Екатерина Кузьмина
«Рассказы Константина Треплева» по мотивам пьесы Антона Чехова «Чайка», реж. Гульнара Галавинская, Московский драматический театр на Перовской. Премьера: 27.02.2021
Любил ли Антон Чехов театр? Что собой представляет «чайка» в спектакле? И кто из персонажей «чайка»? Эти вопросы, в какой-то степени риторические, пришли ко мне в перерыве между первым и вторым действием под звуки шопеновского ноктюрна. Изюминка камерного театра на Перовской, уютного и теплого – живая музыка в фойе перед спектаклем и во время антрактов. А на сцене «Рассказы Константина Треплева» по мотивам пьесы Антона Чехова «Чайка». Именно так называет «своего ребенка» режиссер Гульнара Галавинская.
На стыке двух волн: театра переживания и театра представления происходят события завораживающие, а подчас и рутинные, милые ребяческие и взрослые, наполненные драматизмом. Время действия пьесы перенесено режиссером в наши дни. И эта временная координата как бы соприкасается с «блуждающими огнями» прошлого столетия.
В режиссерской интерпретации мы можем увидеть и что-то знакомое, ассоциирующееся с чеховской эстетикой, и совершенно чужое на первый взгляд, можно даже сказать, чужеродное, то, что, казалось бы, к Чехову не имеет отношения.
Поистине чеховское: герои любят и одновременно ненавидят. Словно «чайки» в поиске лакомства, они метаются и ищут счастья, но при этом так и не находят его.

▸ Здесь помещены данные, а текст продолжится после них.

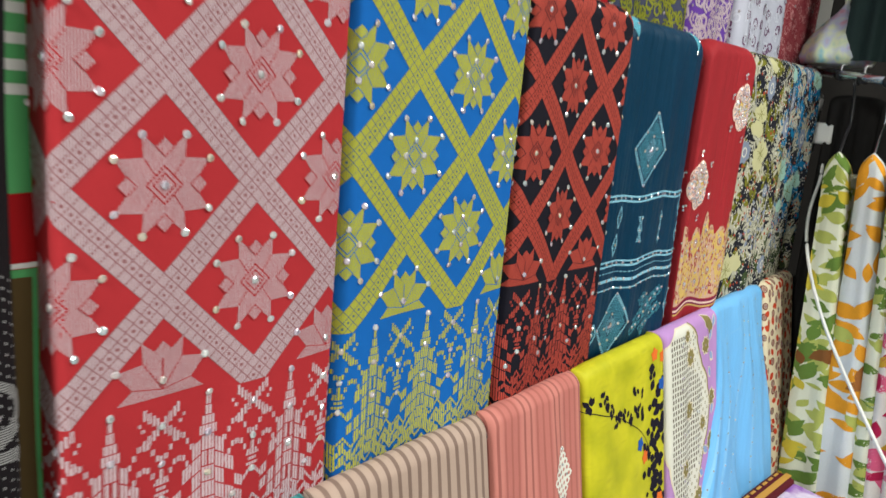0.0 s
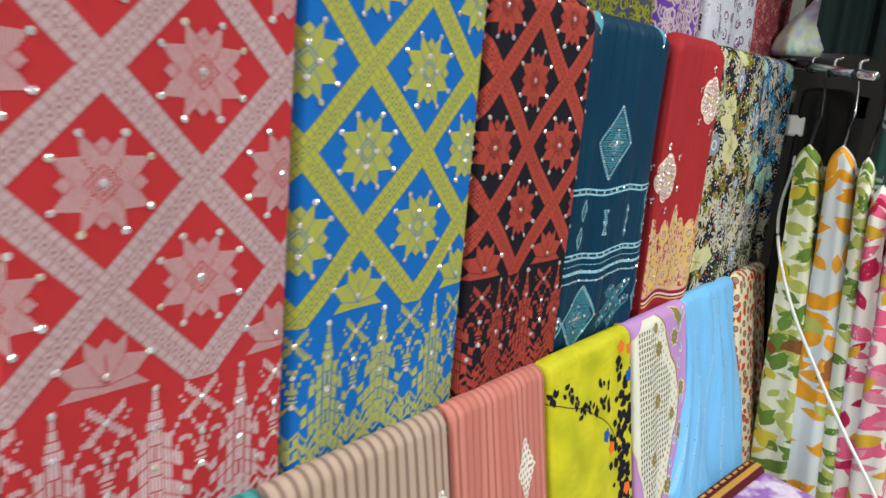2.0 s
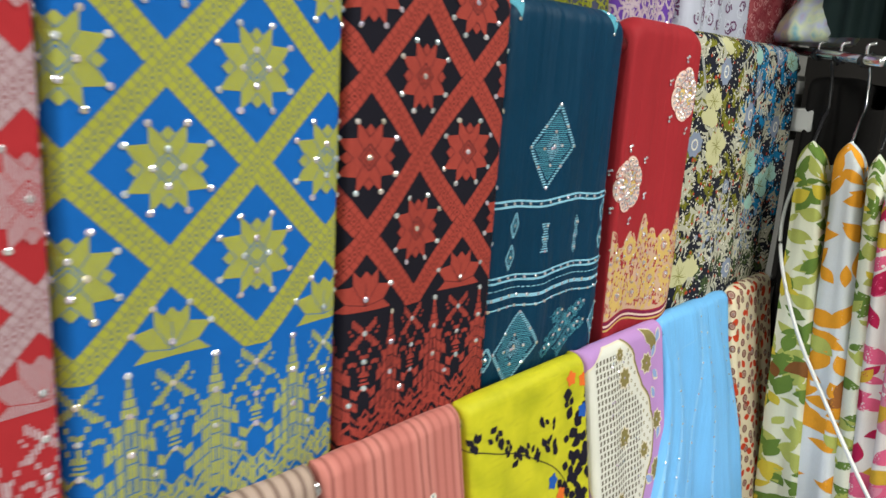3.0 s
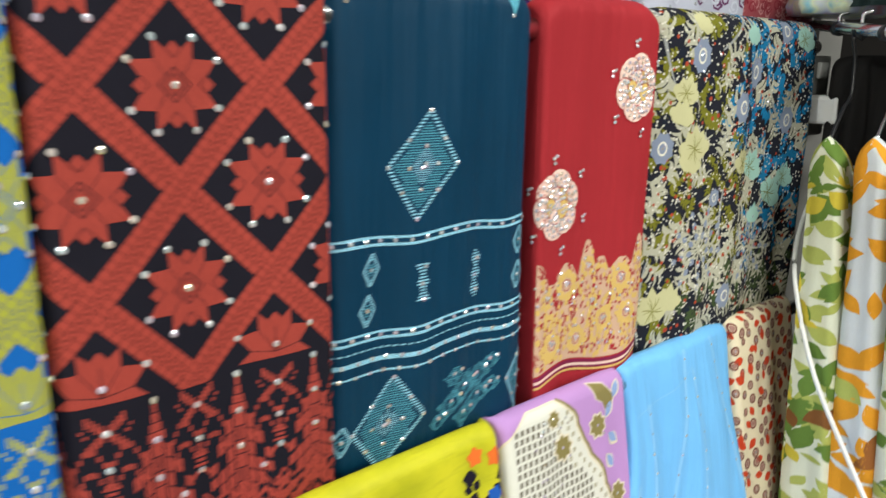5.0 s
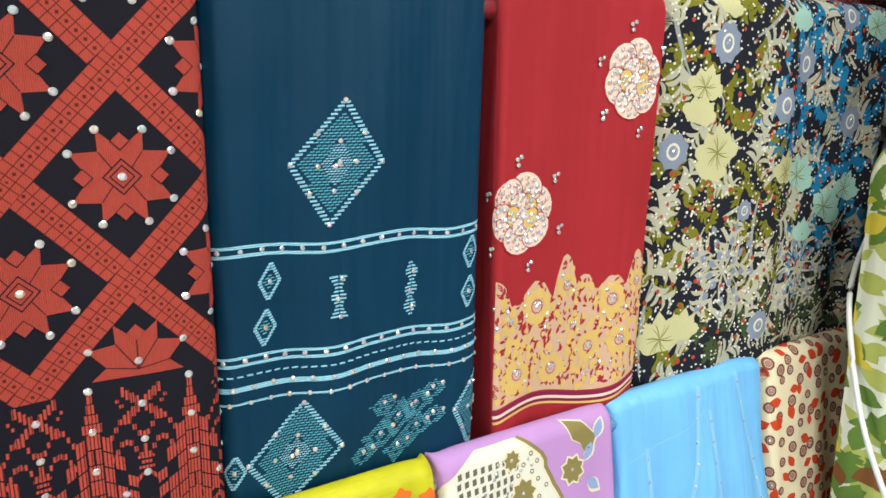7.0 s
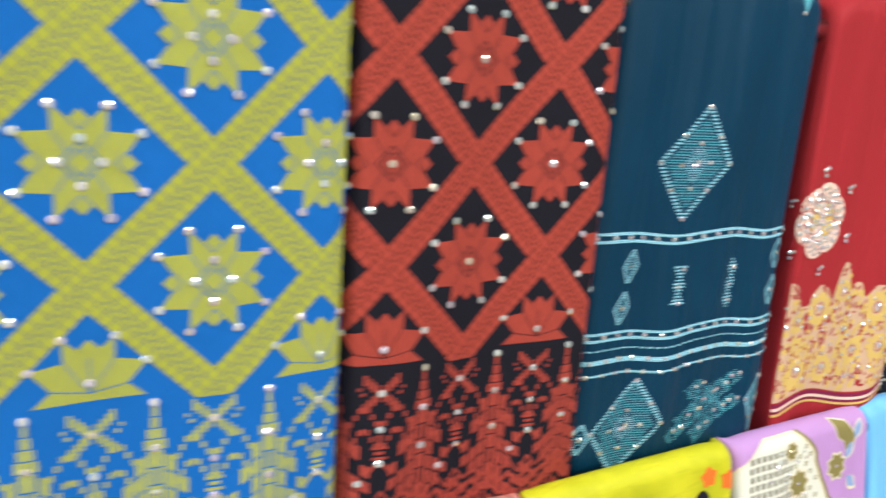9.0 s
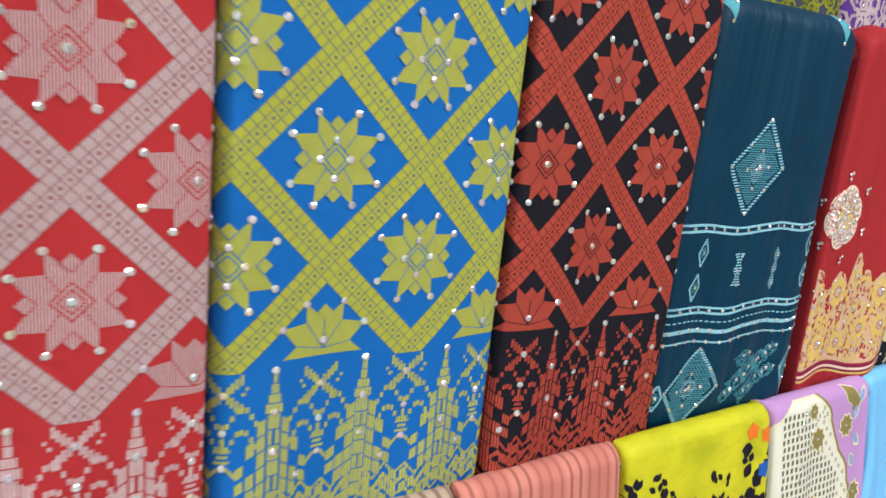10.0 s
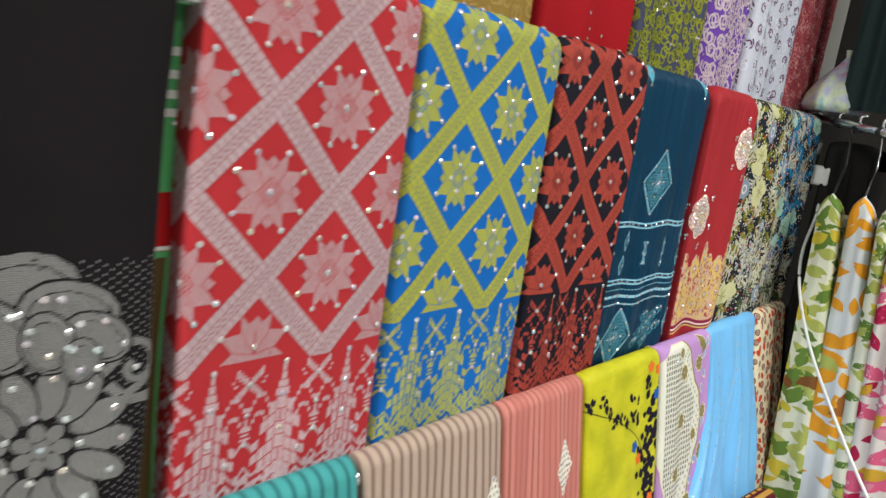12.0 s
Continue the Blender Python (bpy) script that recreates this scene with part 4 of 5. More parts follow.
def lime_cloth():
    m, nt, bs = nodes("lime crepe")
    vec, x, y = uvxy(nt)
    f = noisy(nt, vec, 22.0, 5.0)
    g = noisy(nt, vec, 1.0, 3.0, (30, 140, 1))
    col = mixed(nt, ramp01(nt, f, 0.35, 0.7), (0.60, 0.56, 0.022), (0.40, 0.40, 0.012))
    link(nt, mixed(nt, calc(nt, "MULTIPLY", ramp01(nt, g, 0.55, 0.8), 0.45), col, (0.32, 0.30, 0.015)), bs.inputs["Base Color"])
    bs.inputs["Roughness"].default_value, bs.inputs["Specular IOR Level"].default_value = 0.55, 0.2
    cloth_bump(nt, bs, vec, 0.35)
    dr, o = lower(0.776, 1.010, "lime yellow cloth with a black leaf sprig print", m, ((0.0020, 24, 3, 0.4), (0.0010, 66, -6, 0.8)))
    ink, orange, blue = fabric("black print", (0.014, 0.012, 0.022), 0.85), fabric("orange print", (0.75, 0.16, 0.03), 0.85), fabric("blue print", (0.02, 0.10, 0.42), 0.85)
    rng = random.Random(3)

    def at(poly):
        return [(0.776 + (x - 0.770) * 1.125, 1.46 - (1.46 - z) * 1.07) for x, z in poly]

    stem = [(0.745, 1.108), (0.780, 1.098), (0.806, 1.088), (0.840, 1.076), (0.870, 1.059), (0.905, 1.036), (0.930, 1.005), (0.945, 0.960)]
    part("stem_print", applied(dr, "stem_print", line(at([tuple(p)[:2] for p in smooth_path([(a, b, 0) for a, b in stem], 5)]), 0.0013), ink, 0.0006), o)
    leaves = []
    for cx, cz, n, s in ((0.860, 1.068, 5, 0.010), (0.815, 1.098, 3, 0.010), (0.90, 1.085, 3, 0.011), (0.776, 1.100, 5, 0.011), (0.806, 1.106, 4, 0.009), (0.824, 1.084, 5, 0.010), (0.846, 1.072, 5, 0.011), (0.872, 1.056, 5, 0.011), (0.886, 1.094, 4, 0.010), (0.892, 1.070, 4, 0.011), (0.905, 1.052, 5, 0.012),
                         (0.833, 1.066, 3, 0.010)):
        for k in range(n):
            leaves.append(shifted(leaf_shape(4, 0.36), cx + rng.uniform(-0.007, 0.007), cz + rng.uniform(-0.007, 0.007), s * rng.uniform(0.7, 1.15), rng.uniform(-0.9, 0.9)))
    for k in range(230):
        z = rng.uniform(0.72, 1.112)
        x = rng.gauss(0.955 - 0.012 * math.sin(z * 40), 0.017)
        if 1.075 < z < 1.10 and rng.random() < 0.5:
            continue
        leaves.append(shifted(leaf_shape(5, 0.45), x, z, rng.uniform(0.009, 0.018), rng.uniform(0, 6.3)))
    tagged(part("leaf_print", applied(dr, "leaf_print", [at(p) for p in leaves], ink, 0.0007), o, "black leaves of the print"), kind="stuff")
    for cx, cz, m2 in ((0.945, 1.128, orange), (0.965, 1.085, blue), (0.915, 1.000, orange), (0.900, 1.022, blue), (0.968, 1.122, orange), (0.955, 0.93, orange)):
        part("flower_print", applied(dr, "flower_print", [at(p) for p in blossom(cx, cz, 0.010, 5, cx * 40, 0.5)], m2, 0.0010), o)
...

Прорыв в режиссерском видении, на мой взгляд, это трансформация, произошедшая в образе Нины Заречной во втором действии спектакля. Ах, сколько ярких и неоднозначных Треплевых можно встретить на небосклоне режиссерских трактовок, и как мало Нин – не романтизированных, и не страдающих с самого начала действа. Нина очеловечена, как впрочем, и «вечно молодая» Аркадина, и «мопассановски безумный» Треплев, и «растерзанная» любовными переживаниями Маша, и «заядлый твиттерщик» Тригорин (вместо твиттера, правда, блокнот). Смешная, забавная, амбициозная, стремящаяся к славе и успеху Нина во втором акте превращается в усталую от жизни женщину, познавшую любовь и смерть.
Чужеродным, выбивающемся из авторского стиля Чехова, на мой взгляд, является преобладание красного цвета: в декорациях, в костюмах. Почему именно этот цвет так рьяно использует режиссер? Цвет агрессивный, сильный, притягивающий внимание.
К концу первого действия все пространство сцены заполняет крафт-бумага, изначально служащая декорациями к постановке Константина Треплева.
Красный цвет, «неаккуратно» разбросанные куски бумаги несут в себе атмосферу болезненности. Прибавьте к этому «декадентскую» сцену монолога Нины, выполненную в духе перформанса, и получим торжество ада. И словно совершив «странствие по загробному миру», мы прикоснемся к разгадке: а что есть «Чайка» в данном спектакле. «Чайка» для режиссера — это символ эфемерного, хрупкого; это тоска по утраченному … в жизни, в искусстве, в любви.
Что же не хватает спектаклю, чтобы история, задуманная режиссером, полностью раскрылась? Пока отсутствует та чеховская легкость, из которой бы родилась настоящая трагедия. Помните, как определяет жанр своей «Чайки» Чехов? И как понимали и истолковывали этот жанр его современники? Что драматург имел в виду? Эти вопросы, как мне кажется, должны направлять актера в поисках способа существования на сцене.
Вернемся к вопросу: любил ли Чехов театр? Чехов уверенней чувствовал себя в прозе, чем в драматургии. Закончив «Чайку» он говорил: «Вышла повесть». И перечитывая пьесу, высказывал, что «убеждается», что он «совсем не драматург». И что-то противоречивое прослеживается в отношении Чехова к самому театру: «Театр — спорт и больше ничего». Фраза, казалось бы, проникнута чувством безразличия, мол, что вы, нельзя так серьезно относиться к театру. Но как часто мы прячем под маской равнодушия то, что любим больше всего.
Екатерина Кузьмина окончила факультет музыковедения в УГК им. Мусоргского, а также Факультет художественного творчества кафедра режиссуры и актерского мастерства в АГИК.